The positive square root of the variance of a random variable. Written as sd(x).

Properties:

• for constant c, sd(c) = 0

• for constants a,b; sd(aX +b) = |a|sd(x)

Standardizing a Random Variable

To standardize a variable to obtain a random variable with a distribution with a mean of zero and variance of 1, we subtract by its mean and divide by the standard deviation.

Skewness and Kurtosis

Skewness is the 3rd moment of a distribution. Depicts how skew a random variable is.

Kurtosis is the 4th moment of a distribution. Depcits the thickness of the tails of the distribution.

Relationship between covariance & correlation

Linked in the sense that the correlation between 2 variables is simply the covariance adjusted for the standard deviations of those variables.

Both concepts refer to the notion of how 2 variables move together

What is covariance

The covariance between 2 random variables measures the amount of linear dependence between 2 random variables.
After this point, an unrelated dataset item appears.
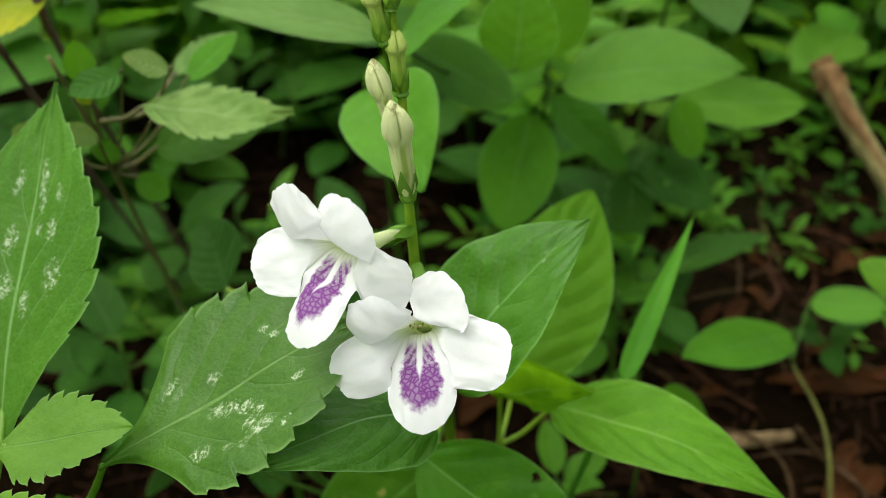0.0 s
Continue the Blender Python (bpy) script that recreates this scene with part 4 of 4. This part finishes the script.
# ---- litter on the soil ----
rng = random.Random(7)
twig = thing("twig", "thick pale dry twig lying on the soil", "twig", "twigs on the soil")
part("shaft", tube(((0.1113, 0.2675, 0.0120), (0.1555, 0.2720, 0.0140), (0.2002, 0.2796, 0.0120)), (0.0042, 0.0046, 0.004, 0.0036), 9, 7, 0.22, 121), PALETWIG, twig)
twig = thing("twig", "thin dull olive twig leaning behind the broken stalk", "twig", "twigs on the soil")
part("shaft", tube(((0.3437, 0.4250, 0.1556), (0.2966, 0.4022, 0.1338), (0.2707, 0.3897, 0.1118)), (0.0009, 0.0011, 0.0013), 8, 6, 0.2, 122), STALKGREEN, twig)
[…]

Written as, Cov(X, Y)

Note:

• +’ve Cov: X and Y move in the same direction

• -’ve Cov: X and Y move in opposite directions

Cov(X,Y) = E(XY) - E(X)E(Y)

Cov(X,X) = Var(X)

Properties of Covariance

• If X & Y are independent, then Cov(X,Y) = 0, however the reverse is not always true

• Cov(a1X+b1, a2Y+b2) = a1a2Cov(X,Y)

• |Cov(X,Y)| < sd(X)sd(Y)

The Correlation Coefficient

Corr(X,Y) is the covariance betwen X and Y standardized by their standard deviations.

Properties of Correlation

• -1 < Corr(X,Y) < 1

• if a1,a2 > 0, then Corr(a1X+b1,a2Y+b2) = Corr(X,Y)

• if a1,a2 <0, then Corr(a1X+b1,a2X+b2) = -Corr(X,Y)

  Reflects that the Correaltion coefficient is scale independent

Variances of sums of Random Variables

What if you want to calculate the variance of a newly created random variable due to a sum of 2 random variables?

Var(aX + bY) = a²Var(X) + b²Var(Y) + 2abCov(X,Y)

• If x and y are uncorrelated, then the covariance term drops

Conditional Expectation

The conditional expectation operator is one that calculates the expected value of one random variable, while holding the other fixed at some particular value.

Properties of condtional expectations

• E[c(x) | X] = c(X); functions of X are treated as constants when we control for X

• If X and Y are independent, then E(Y|X) = E(Y), then Cov(X,Y) = 0

• For functions a(X) and b(X), E[a(X)Y + b(X)|X] = a(X)E(Y|X) + b(X)

• Ex[E(Y|X)] = E(Y)

Conditional Variance

Var(Y|X=x) = E(Y²|x) - [E(Y|x)]²

• If x and y are independent, then Var(Y|X) = Var(Y)

The normal distribution

Characteristics of a normal distribution:

• skewness = 0 and kurtosis = 3

• STD normal will have a mean of 0 and varinace of 1

• X~Normal(mew, sigma²)

The standard normal table

Calculating probabilities using tables:

• Have to standardize your random variable first

• Area under a std normal curve is 1

• The table gives the area under the curve to the left of your particular number

Estimates and Estimators

An estimator of a parameter theta is a rule that assigns each possible sample a value of theta.

Once you apply the rule to a particular data, you obtain an estimate.

Unbiasedness

How well does an estimator estimate the true parameter value?

We can check by determining whether an estimator is unbiased or not:

• An estimator, W, of a parameter theta is unbiased if E(W) = theta

• If it ‘s biased, then E(W) = theta + Bias(W)

  Note: Bias(W) = E(W) - theta

Sampling Variances

Unbiasedness alone is not good enough to conclude whether an estimator is good or not;

Thus another metric of how precise an estimator predicts the populaton parameter is the sample variance of the estimator.

• What is the spread of values the estimator gives us.

Efficiency of an Estimator

We want to determine which of our estimators are more useful than others. Naturally we want our estimators to be unbiased and precise as possible. Hence, ideally the lower the sampling variance, the better.

Efficiency:

• If Var(W1) < Var(W2), the W1 estimator is more efficient

Consistency

What happens to your sampling distribution of your estimator as you increase the size of the sample you draw from the population.

An estimator is consistent if:

• It is unbiased

• The sampling variance goes to zero as the sample size (n) increases.